The irony is likely lost on the gun-toting bureaucrats, but it is rich, nonetheless. More than eight decades since the first drug laws and a quarter-century after the creation of the DEA, and despite millions of arrests and hundreds of billions of tax dollars spent on the drug war, the situation, on the whole, is undoubtedly worse than ever. According to the government's own estimates, three out of every two hundred Americans is a chronic user of either heroin or cocaine, meaning that addiction is flourishing at three times the rate of the bad old days, before the drug laws and before the DEA.
Given the nature of bureaucracies, we may never know the identity of the person who first came up with an idea for a DEA museum, but we can assume that the person has a hell of a sense of humor. At a cost to taxpayers of $350,000, the exhibit stands as a monument to the futility of Prohibition, and the impotence of even our best-armed and most well-financed efforts to enforce it. Twenty-five years of rising budgets and expanding power, of bigger arsenals and more sophisticated technology. Twenty-five years of the best laid plans, and yet, today, global crime syndicates, "more ruthless, corrupting and sophisticated" than ever, amass fortunes that dwarf the domestic products of many nations.

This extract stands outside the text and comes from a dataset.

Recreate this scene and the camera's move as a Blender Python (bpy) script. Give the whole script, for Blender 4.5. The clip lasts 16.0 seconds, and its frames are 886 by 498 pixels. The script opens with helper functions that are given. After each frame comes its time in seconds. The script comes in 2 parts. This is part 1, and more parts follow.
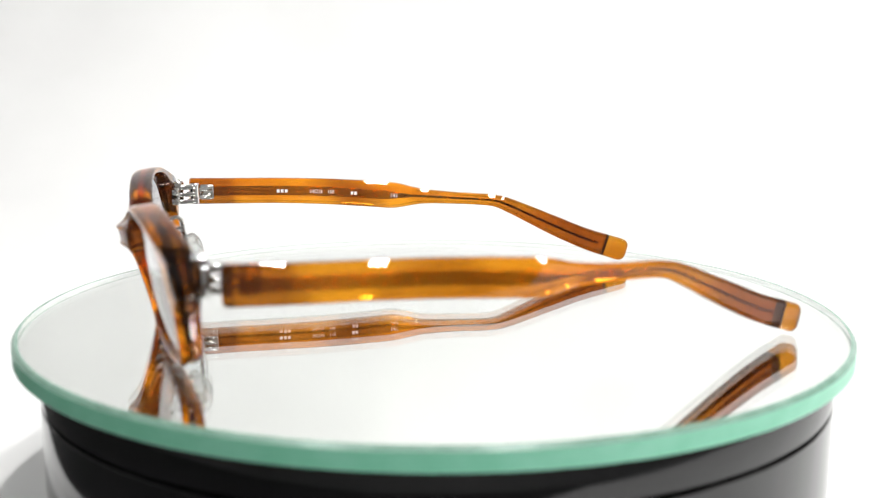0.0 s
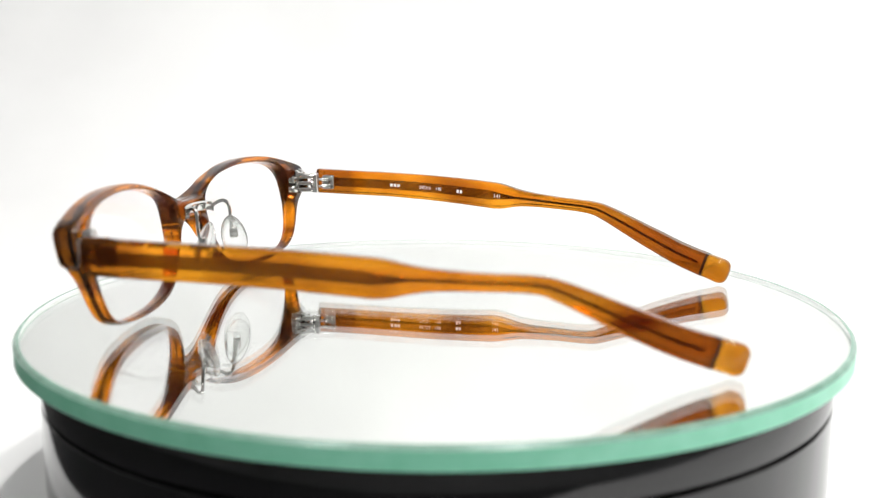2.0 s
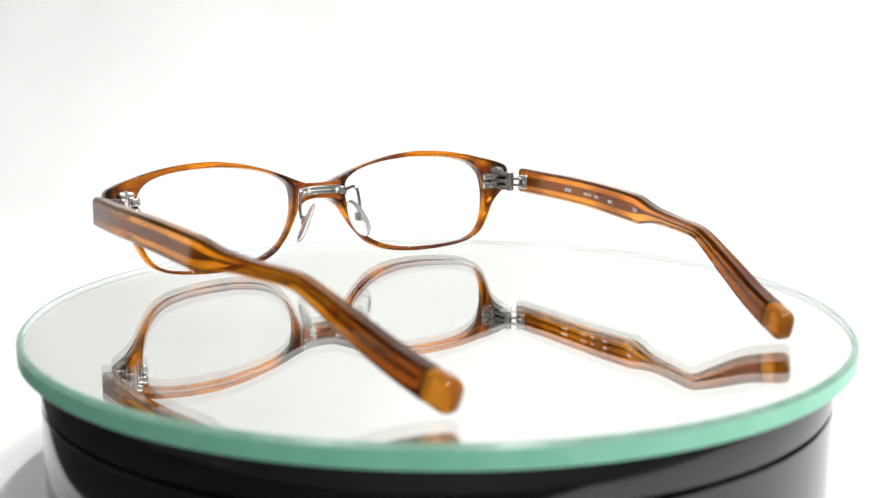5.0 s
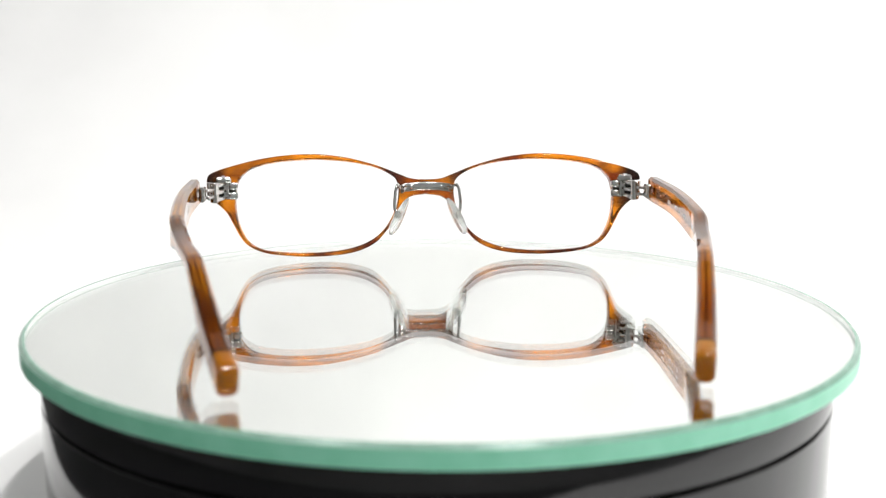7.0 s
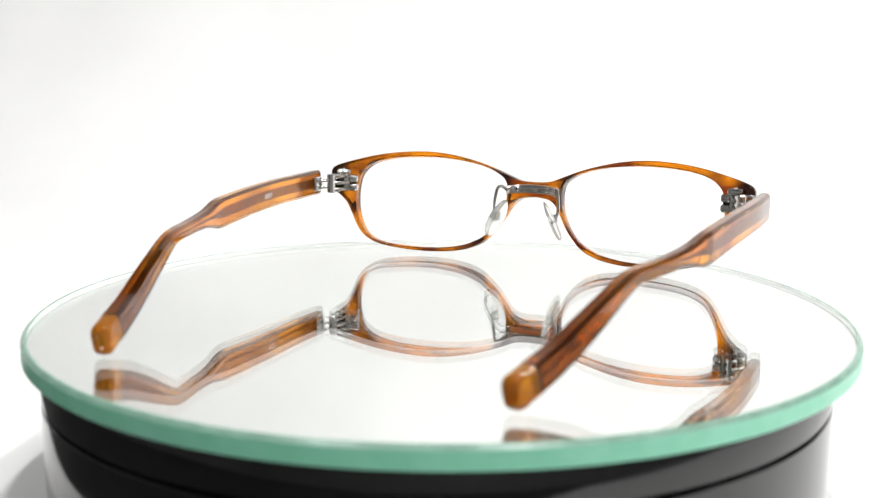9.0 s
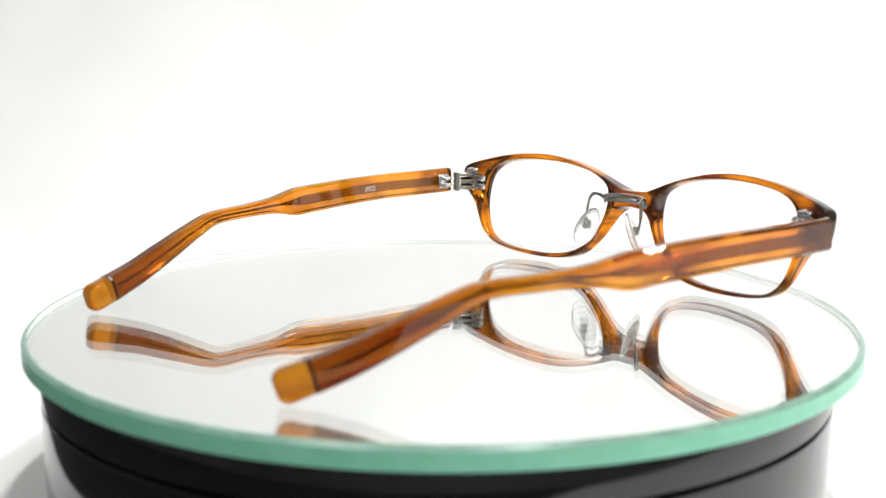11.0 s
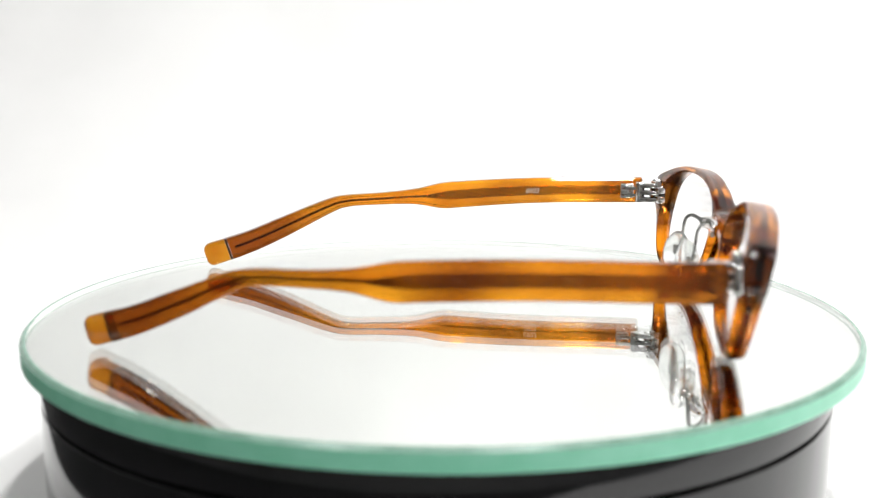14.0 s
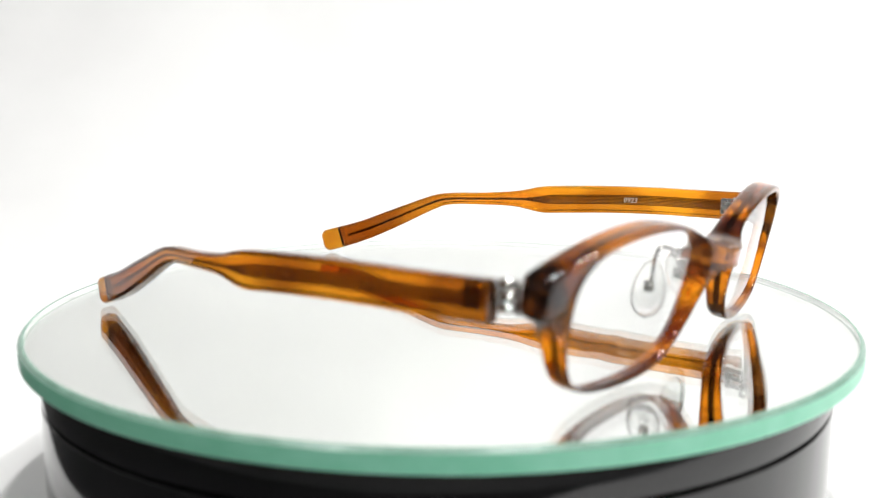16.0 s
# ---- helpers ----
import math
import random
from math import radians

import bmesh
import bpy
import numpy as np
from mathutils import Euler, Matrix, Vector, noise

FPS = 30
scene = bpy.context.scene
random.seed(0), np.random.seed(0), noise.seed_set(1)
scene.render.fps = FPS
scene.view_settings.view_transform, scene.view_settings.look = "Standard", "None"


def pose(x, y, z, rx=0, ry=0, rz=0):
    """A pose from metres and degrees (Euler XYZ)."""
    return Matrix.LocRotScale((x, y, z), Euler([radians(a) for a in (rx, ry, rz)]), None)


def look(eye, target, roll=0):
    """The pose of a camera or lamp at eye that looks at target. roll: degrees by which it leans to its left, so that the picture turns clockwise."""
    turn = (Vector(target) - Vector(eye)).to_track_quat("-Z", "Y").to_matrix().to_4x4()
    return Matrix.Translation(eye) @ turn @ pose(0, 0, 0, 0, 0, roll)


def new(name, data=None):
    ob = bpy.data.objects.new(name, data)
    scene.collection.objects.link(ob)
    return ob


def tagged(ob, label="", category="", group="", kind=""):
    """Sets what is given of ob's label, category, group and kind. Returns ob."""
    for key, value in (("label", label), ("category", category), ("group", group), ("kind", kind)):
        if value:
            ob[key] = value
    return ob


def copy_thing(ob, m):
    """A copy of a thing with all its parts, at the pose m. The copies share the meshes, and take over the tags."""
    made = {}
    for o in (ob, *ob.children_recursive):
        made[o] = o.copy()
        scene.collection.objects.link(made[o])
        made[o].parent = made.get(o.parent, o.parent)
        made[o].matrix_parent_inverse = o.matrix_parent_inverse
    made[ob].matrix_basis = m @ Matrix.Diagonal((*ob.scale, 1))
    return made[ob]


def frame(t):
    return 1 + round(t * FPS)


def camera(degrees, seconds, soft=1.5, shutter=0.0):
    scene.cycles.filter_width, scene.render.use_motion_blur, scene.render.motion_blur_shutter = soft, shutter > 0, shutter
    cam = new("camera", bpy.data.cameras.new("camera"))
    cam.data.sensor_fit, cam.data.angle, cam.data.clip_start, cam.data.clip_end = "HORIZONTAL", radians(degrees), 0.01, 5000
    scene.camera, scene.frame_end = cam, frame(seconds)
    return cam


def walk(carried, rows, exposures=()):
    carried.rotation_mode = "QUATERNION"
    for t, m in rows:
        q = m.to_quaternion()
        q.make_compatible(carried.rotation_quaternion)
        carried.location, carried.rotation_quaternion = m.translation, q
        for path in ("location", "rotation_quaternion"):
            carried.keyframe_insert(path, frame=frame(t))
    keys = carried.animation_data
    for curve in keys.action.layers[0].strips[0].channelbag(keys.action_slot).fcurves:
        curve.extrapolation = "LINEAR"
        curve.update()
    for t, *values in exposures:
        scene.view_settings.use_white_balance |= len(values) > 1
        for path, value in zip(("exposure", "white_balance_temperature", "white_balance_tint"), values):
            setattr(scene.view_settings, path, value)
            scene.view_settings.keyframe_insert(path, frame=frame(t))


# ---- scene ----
cam = camera(45.06, 16.0, soft=1.1)
EYE = Vector((0.0, -0.29207, 0.06875))
VIEW = look(EYE, EYE + Vector((0.00445, 0.98425, -0.17673)), 0.283)
cam.data.dof.use_dof, cam.data.dof.focus_distance, cam.data.dof.aperture_fstop = True, 0.345, 13.0
walk(cam, [(0.0, VIEW), (16.0, VIEW)])

# ---- light ----
MM = 0.001
world = bpy.data.worlds.new("room_air")
world.use_nodes = True
world.node_tree.nodes["Background"].inputs["Color"].default_value = (0.9, 0.95, 1.0, 1)
world.node_tree.nodes["Background"].inputs["Strength"].default_value = 0.02
scene.world = world
scene.view_settings.exposure = 0.0


def area_lamp(name, at, target, size_x, size_y, watts, colour=(1, 1, 1)):
    data = bpy.data.lights.new(name, "AREA")
    data.shape, data.size, data.size_y, data.energy, data.color = "RECTANGLE", size_x, size_y, watts, colour
    ob = new(name, data)
    ob.matrix_world = look(at, target)
    return ob


CEILING = 1.75
# added fill lights that brighten the right and the front, no known source
PANELS = [((1.25, 0.25), 0.36, 0.26, 18.0), ((0.45, -0.75), 0.24, 0.18, 6.0)]       # place, size, watts
for (x, y), sx, sy, watts in PANELS:
    area_lamp("added_panel_light", (x, y, CEILING - 0.034), (x, y + 0.001, 0.0), sx, sy, watts, (1.0, 0.995, 0.985))
BAR_Z, BAR_W, BAR_L = 0.95, 0.036, 0.30
# two overhead bars make the glints; the third is fill added at the front left
BARS = [(0.12, -0.08, 5.2), (0.31, -0.08, 4.0), (-0.40, -0.58, 4.1)]       # place, watts
for x, y, watts in BARS:
    area_lamp("bar_light", (x, y, BAR_Z - 0.004), (x, y + 0.001, 0.0), BAR_W, BAR_L, watts, (1.0, 0.995, 0.985))


# ---- materials ----
def material(name, colour=(0.5, 0.5, 0.5), rough=0.5, metal=0.0, **more):
    m = bpy.data.materials.new(name)
    m.use_nodes = True
    b = m.node_tree.nodes["Principled BSDF"]
    b.inputs["Base Color"].default_value = (*colour, 1)
    b.inputs["Roughness"].default_value = rough
    b.inputs["Metallic"].default_value = metal
    for key, value in more.items():
        b.inputs[key.replace("_", " ")].default_value = value
    return m


def noise_between(m, low, high, scale, stretch=(1, 1, 1), detail=4.0, lo=0.35, hi=0.65, socket="Base Color", distortion=0.0, turn=(0, 0, 0)):
    """Blend two values of a socket by a noise in object space."""
    nt = m.node_tree
    b = nt.nodes["Principled BSDF"]
    tc, mp = nt.nodes.new("ShaderNodeTexCoord"), nt.nodes.new("ShaderNodeMapping")
    n, r = nt.nodes.new("ShaderNodeTexNoise"), nt.nodes.new("ShaderNodeValToRGB")
    mp.inputs["Scale"].default_value, mp.inputs["Rotation"].default_value = stretch, turn
    n.inputs["Scale"].default_value, n.inputs["Detail"].default_value, n.inputs["Distortion"].default_value = scale, detail, distortion
    a, c = r.color_ramp.elements
    a.position, c.position = lo, hi
    a.color, c.color = ((*low, 1), (*high, 1)) if isinstance(low, tuple) else ((low, low, low, 1), (high, high, high, 1))
    nt.links.new(tc.outputs["Object"], mp.inputs["Vector"])
    nt.links.new(mp.outputs["Vector"], n.inputs["Vector"])
    nt.links.new(n.outputs["Fac"], r.inputs["Fac"])
    nt.links.new(r.outputs["Color"], b.inputs[socket])
    return m


def bump(m, scale, strength, distance, stretch=(1, 1, 1), detail=5.0):
    nt = m.node_tree
    tc, mp = nt.nodes.new("ShaderNodeTexCoord"), nt.nodes.new("ShaderNodeMapping")
    n, bp = nt.nodes.new("ShaderNodeTexNoise"), nt.nodes.new("ShaderNodeBump")
    mp.inputs["Scale"].default_value = stretch
    n.inputs["Scale"].default_value, n.inputs["Detail"].default_value = scale, detail
    bp.inputs["Strength"].default_value, bp.inputs["Distance"].default_value = strength, distance
    nt.links.new(tc.outputs["Object"], mp.inputs["Vector"])
    nt.links.new(mp.outputs["Vector"], n.inputs["Vector"])
    nt.links.new(n.outputs["Fac"], bp.inputs["Height"])
    nt.links.new(bp.outputs["Normal"], nt.nodes["Principled BSDF"].inputs["Normal"])
    return m


def blotches(m, colour, scale, lo, hi):
    """Larger darker clouds over the streaks."""
    nt = m.node_tree
    base = nt.nodes["Principled BSDF"].inputs["Base Color"]
    streaks = base.links[0].from_socket
    tc, n = nt.nodes.new("ShaderNodeTexCoord"), nt.nodes.new("ShaderNodeTexNoise")
    r, mix = nt.nodes.new("ShaderNodeValToRGB"), nt.nodes.new("ShaderNodeMixRGB")
    n.inputs["Scale"].default_value, n.inputs["Detail"].default_value, n.inputs["Distortion"].default_value = scale, 2.0, 0.8
    r.color_ramp.elements[0].position, r.color_ramp.elements[1].position = lo, hi
    mix.inputs["Color2"].default_value = (*colour, 1)
    nt.links.new(tc.outputs["Object"], n.inputs["Vector"])
    nt.links.new(n.outputs["Fac"], r.inputs["Fac"])
    nt.links.new(r.outputs["Color"], mix.inputs["Fac"])
    nt.links.new(streaks, mix.inputs["Color1"])
    nt.links.new(mix.outputs["Color"], base)
    return m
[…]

This week marks the opening of the Drug Enforcement Administration museum on the main floor of that agency's headquarters in Pentagon City, Virginia. Looking back at the history of drug prohibition in America, maybe the person who came up with the idea really was onto something. Perhaps, one day, we'll be smart enough to recognize the point that is being made here. And then we can turn the whole building into a museum.